Canonical quantization of a massive particle on $AdS_3$

TL;DR

This paper performs a detailed canonical quantization of a massive particle on $AdS_3$, revealing different quantum theories depending on the order of constraints, and connects these results with quantum field theory and stability bounds.

Contribution

It explicitly constructs the symplectic structure and canonical coordinates for a particle on $AdS_3$, and compares two quantization approaches, highlighting their differences and physical implications.

Findings

Different quantum theories arise depending on the order of imposing constraints.

The Hilbert space decomposes into irreducible $sl(2,R)$ representations.

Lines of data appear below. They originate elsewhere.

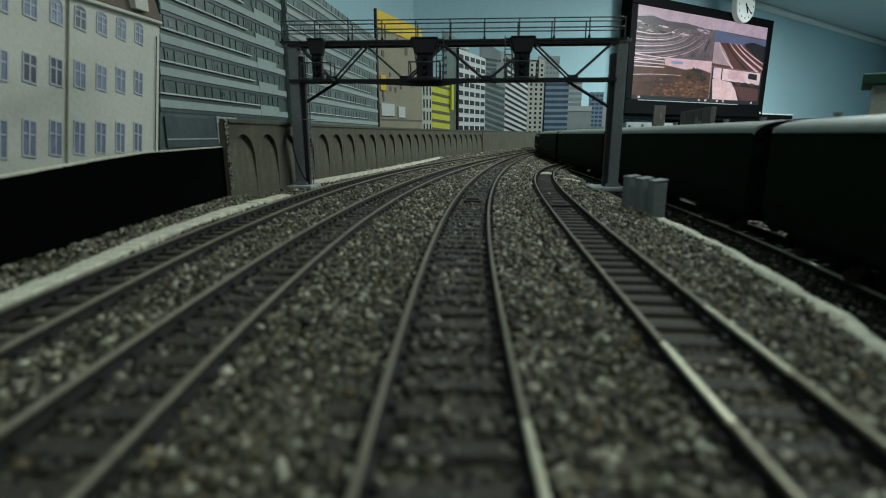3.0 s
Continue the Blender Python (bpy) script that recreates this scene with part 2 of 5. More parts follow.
def track(name, y0, y1, base, label, pitch=0.0085):
    t = thing("railway_track", label, "railway track", group="railway tracks")
    half = GAUGE[name] / 2
    for sgn in (-1, 1):
        pts = line_points(name, y0, y1, 0.02, base, sgn * half)
        rail = part("rail", sweep(B(), pts, RAIL_SIDE), M["rail_side"], t, "rusty brown steel rail")
        # near the camera, the lamp's reflection is painted on lengths of the rail heads
        glint_from, glint_end = {("centre", 1): (-0.2, 0.0590), ("right", -1): (0.057, 0.083), ("right", 1): (0.072, 0.104)}.get((name, sgn), (0, 0))
        if glint_end:
            if glint_from > 0:
                part("rail_head", sweep(B(), line_points(name, -0.2, glint_from, (glint_from + 0.2) / 12, base, sgn * half), RAIL_HEAD), M["rail_dull"], rail, "dull buff running surface of the rail")
            near = line_points(name, glint_from + 0.0006, glint_end, (glint_end - glint_from - 0.0006) / 12, base, sgn * half)
            part("rail_head", sweep(B(), near, RAIL_HEAD), M["rail_bright"], rail, "running surface of the rail with a lamp's reflection painted in")
            pts = line_points(name, near[-1][1] + 0.0006, y1, 0.02, base, sgn * half)
        # on the lower lines the glints are put into the colour of the heads
        part("rail_head", sweep(B(), pts, RAIL_HEAD), M["rail_bright"] if base < 0 else M["rail_top"], rail, "worn running surface of the rail")
    y, k = max(y0, -0.1) + 0.004, 0
    chairs = []
    rnd = random.Random(name)
    while y < min(y1, 1.5) and k < 190:
        s = (line_x(name, y + 0.002) - line_x(name, y - 0.002)) / 0.004
        ob = new("sleeper", SLEEPER[name])
        ob.parent = t
        ob.matrix_basis = pose(line_x(name, y), y, base + 0.0003, 0, 0, -math.degrees(math.atan(s)) + rnd.uniform(-0.8, 0.8))
        chairs.append((line_x(name, y), y, math.atan(s)))
        y += pitch / math.hypot(1, s)
        k += 1
    # the moulded chairs that hold the rails
    verts, faces = [], []
    for cx, cy, a in chairs:
        ca, sa = math.cos(a), math.sin(a)
        for u in (-half - 0.0016, -half + 0.0016, half - 0.0016, half + 0.0016):
            n = len(verts)
            for zz, k2 in ((0.0010, 1.0), (0.0023, 0.55)):
                for dx, dy in ((-0.0009, -0.0013), (0.0009, -0.0013), (0.0009, 0.0013), (-0.0009, 0.0013)):
                    px, py = u + dx * k2, dy * k2
                    verts.append((cx + px * ca + py * sa, cy - px * sa + py * ca, base + zz))
            faces += [(n + 4, n + 5, n + 6, n + 7)] + [(n + i, n + (i + 1) % 4, n + 4 + (i + 1) % 4, n + 4 + i) for i in range(4)]
    me = bpy.data.meshes.new("rail_fixing")
    me.from_pydata(verts, [], faces)
    me.materials.append(M["rail_side"])
    ob = tagged(new("rail_fixing", me), "small moulded rail chairs", kind="stuff")
    ob.parent = t
    return t


track("outer", -0.4, 1.9, 0.0, "outer model railway track beside the retaining wall")
track("second", -0.4, 1.9, 0.0, "model railway track with weathered brown rails")
track("centre", -0.4, 1.9, 0.0, "model railway track on grey ballast under the signal gantry")
track("right", -0.4, 0.64, 0.0, "curving model railway track with exposed sleepers")
track("train", -1.9, 1.9, LOW, "lower model railway track on which the train runs")
track("yard", -0.4, 1.2, LOW, "siding track along the edge of the grey yard")


# ---- retaining wall, black screen, edges ----
def wall_x(y):
    return poly((-0.1133, -0.1085, 0.2963, -0.0286, -0.0142), y)


def strip_x(y):
    """The middle of the white edge strip beside the outer track."""
    return poly((-0.0786, -0.2118, 0.0989, 1.1631), max(y, 0.05))


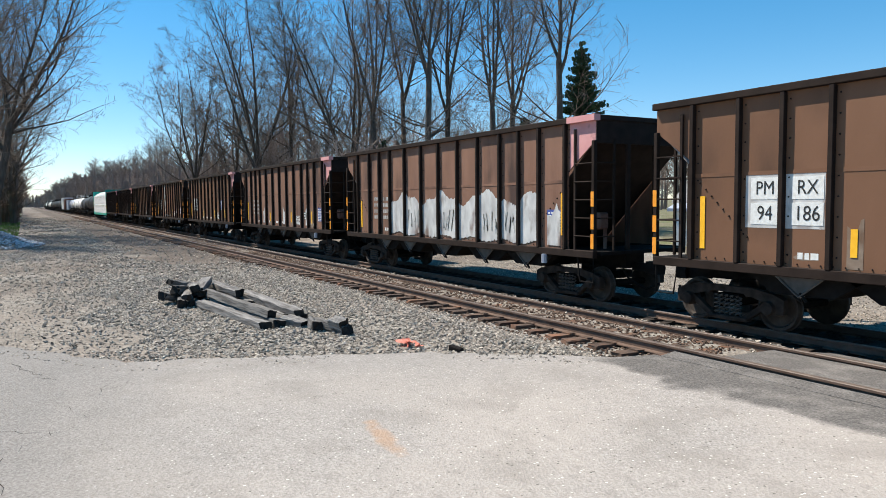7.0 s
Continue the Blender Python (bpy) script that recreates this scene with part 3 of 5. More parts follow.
def gondola(mid, number, label, seed, plates=(), at=1):
    L, top, bot, low = 16.1, 3.04, 1.12, 1.00
    car = tagged(new("gondola_car"), label, "train car", "gondola cars of the train")
    h = L / 2
    side = [(-h, bot), (-h + 2.9, bot), (-h + 3.3, low), (h - 3.3, low), (h - 2.9, bot), (h, bot), (h, top - 0.1), (-h, top - 0.1)]
    for s, nm in ((-1, "side_wall"), (1, "side_wall")):
        y0 = s * (HALF_W - 0.10)
        g = Geo().prism(side, min(y0, y0 - s * 0.03), max(y0, y0 - s * 0.03))
        part(nm, g, "gon", car)
        g = Geo().box(-h - 0.05, h + 0.05, *sorted((s * (HALF_W + 0.03), s * (HALF_W - 0.17))), top - 0.15, top, 0.015)
        part("top_chord", g, "gon_rust", car, "rusted top chord")
        g = Geo().box(-h + 3.0, h - 3.0, *sorted((s * (HALF_W - 0.03), s * (HALF_W - 0.11))), low - 0.04, low + 0.06, 0.01)
        part("side_sill", g, "gon", car)
    g = Geo().box(-h + 0.02, h - 0.02, -HALF_W + 0.13, HALF_W - 0.13, bot, bot + 0.06)
    part("floor", g, "gon_rust", car)
    for s in (-1, 1):
        g = Geo().box(*sorted((s * h, s * (h - 0.06))), -HALF_W + 0.1, HALF_W - 0.1, bot, top - 0.08)
        part("end_wall", g, "gon", car)
        for k in range(4):
            z = bot + 0.25 + k * 0.45
            part("end_rib", Geo().box(*sorted((s * h, s * (h + 0.09))), -HALF_W + 0.12, HALF_W - 0.12, z, z + 0.11, 0.02), "gon", car)
        part("end_chord", Geo().box(*sorted((s * (h - 0.12), s * (h + 0.1))), -HALF_W + 0.17, HALF_W - 0.17, top - 0.14, top - 0.01, 0.015), "gon_rust", car)
        part("corner_post", Geo().box(*sorted((s * (h - 0.11), s * (h + 0.04))), -HALF_W - 0.015, -HALF_W + 0.14, bot - 0.02, top - 0.15, 0.02), "gon_rust" if s > 0 else "gon", car)
        coupler(car, s * (h - 0.2), s)
    # stakes along both sides
    xs = [-6.5, -5.07, -4.05, -3.02, -2.0, -0.98, 0.04, 1.06, 2.1, 3.12, 4.15, 5.2, 6.55] if seed != 11 else [-6.12, -5.05, -4.35, -3.36, -2.45, -1.5, -0.55, 0.55, 1.5, 2.45, 3.36, 4.35, 5.05, 6.12]
    r = random.Random(seed)
    stakes = Geo().prism_x([(-HALF_W - 0.02, 1.06), (-HALF_W - 0.02, top - 0.15), (-HALF_W + 0.1, top - 0.15), (-HALF_W + 0.1, 1.0), (-HALF_W + 0.04, 1.0)][::-1], -0.065, 0.065).mesh("stake")
    for x in xs:
        for s in (-1, 1):
            me = shared(stakes, "gon_rust" if r.random() < 0.08 else "gon")
            o = part("stake", me, "gon", car)
            o.location.x = x
            if s > 0:
                o.rotation_euler.z = math.pi
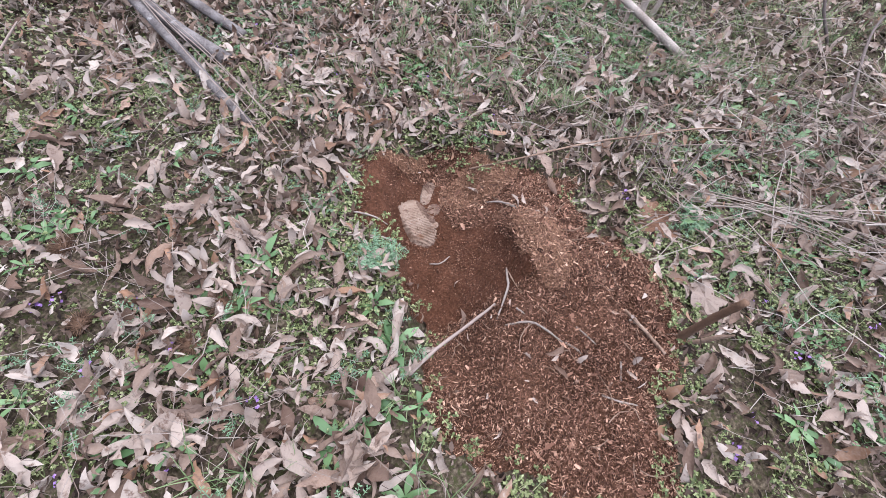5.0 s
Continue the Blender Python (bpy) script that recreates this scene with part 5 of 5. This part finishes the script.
x, y = scatter(3400, (0.2, 3.2), (-1.2, 1.7), lambda x, y: near_w(x, y) * np.clip(-0.30 + 1.0 * wave(x, y, 106, 3, 3.5) + 0.60 * np.exp(-((x - 1.6) / 0.9) ** 2 - ((y - 0.75) / 0.5) ** 2), 0, 1))
weeds("low_green_weed", [sprigs(s + 110, 5, 3, 0.055, 0.017, 0.42) for s in range(8)], x, y, (0.6, 1.2), M_BROAD, "dense low green weeds beside the brushwood")
a, d = rng.uniform(0, 6.28, 90), np.abs(rng.normal(0, 0.8, 90))
x, y = 0.40 + 0.46 * d * np.cos(a), -2.37 + 0.28 * d * np.sin(a)
weeds("chickweed_patch", [sprigs(s + 90, 6, 4, 0.09, 0.015, 0.5) for s in range(5)], x, y, (0.7, 1.2), M_CHICKPATCH, "thick dark green chickweed patch")
x, y = scatter(1100, (-1.7, 2.2), (-2.1, 1.5), lambda x, y: near_w(x, y) * np.clip(0.35 + 0.4 * wave(x, y, 89, 2, 2.0) + 0.45 * step(x, 0.5, 1.0), 0, 1))
weeds("broad_weed", [rosette(s) for s in range(8)], x, y, (0.35, 0.9), M_BROAD, "broad-leaved green weed rosettes")
x, y = scatter(260, (-4, 4.5), (-5, 3.5), lambda x, y: open_ground(x, y) * (far_from_pit(x, y) > 1.6) * np.clip(0.3 + 0.6 * wave(x, y, 90, 2, 1.0), 0, 1))
x, y = np.r_[x, 0.04 + rng.normal(0, 0.10, 5), 0.95 + rng.normal(0, 0.06, 3)], np.r_[y, -2.36 + rng.normal(0, 0.08, 5), -2.30 + rng.normal(0, 0.05, 3)]
weeds("broad_weed", [rosette(s + 20, 5) for s in range(6)], x, y, (0.5, 0.9), M_BROAD, "broad-leaved green weed rosettes")
x, y = scatter(6200, (-3.5, 4.5), (-4.5, 3.5), lambda x, y: open_ground(x, y) * np.clip(0.1 + 0.7 * wave(x, y, 95, 2, 1.4) + 0.9 * np.exp(-((x - 1.1) / 1.0) ** 2 - ((y - 0.6) / 0.8) ** 2), 0, 1))
x, y = np.r_[x, 0.78 + rng.normal(0, 0.05, 12), 1.25 + rng.normal(0, 0.08, 14)], np.r_[y, 0.22 + rng.normal(0, 0.04, 12), 0.36 + rng.normal(0, 0.06, 14)]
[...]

One quantum theory aligns with the Breitenlohner-Freedman bound.

Abstract

The classical theory for a massive free particle moving on the group manifold $AdS_3 \cong SL(2, \mathbb{R})$ is analysed in detail. In particular a symplectic structure and two different sets of canonical coordinates are explicitly found, corresponding to the Cartan and Iwasawa decomposition of the group. Canonical quantization is performed in two different ways; by imposing the future-directed constraint before and after quantization. It is found that this leads to different quantum theories. The Hilbert space of either theory decomposes into the sum of certain irreducible representations of $sl(2,\mathbb{R}) \oplus sl(2,\mathbb{R})$; however, depending on how the constraint is imposed we get different representations. Quantization of the mass occurs, although a continuum exists in the unconstrained theory corresponding to particles that can reverse their direction in time. A quantization in terms of the ``chiral'' variables of the theory is also carried out giving the same results. Comparisons are made between QFT in $AdS_3$ and the quantum mechanics derived, and it is found that one of the quantum theories is consistent with the Breitenlohner-Freedman bound.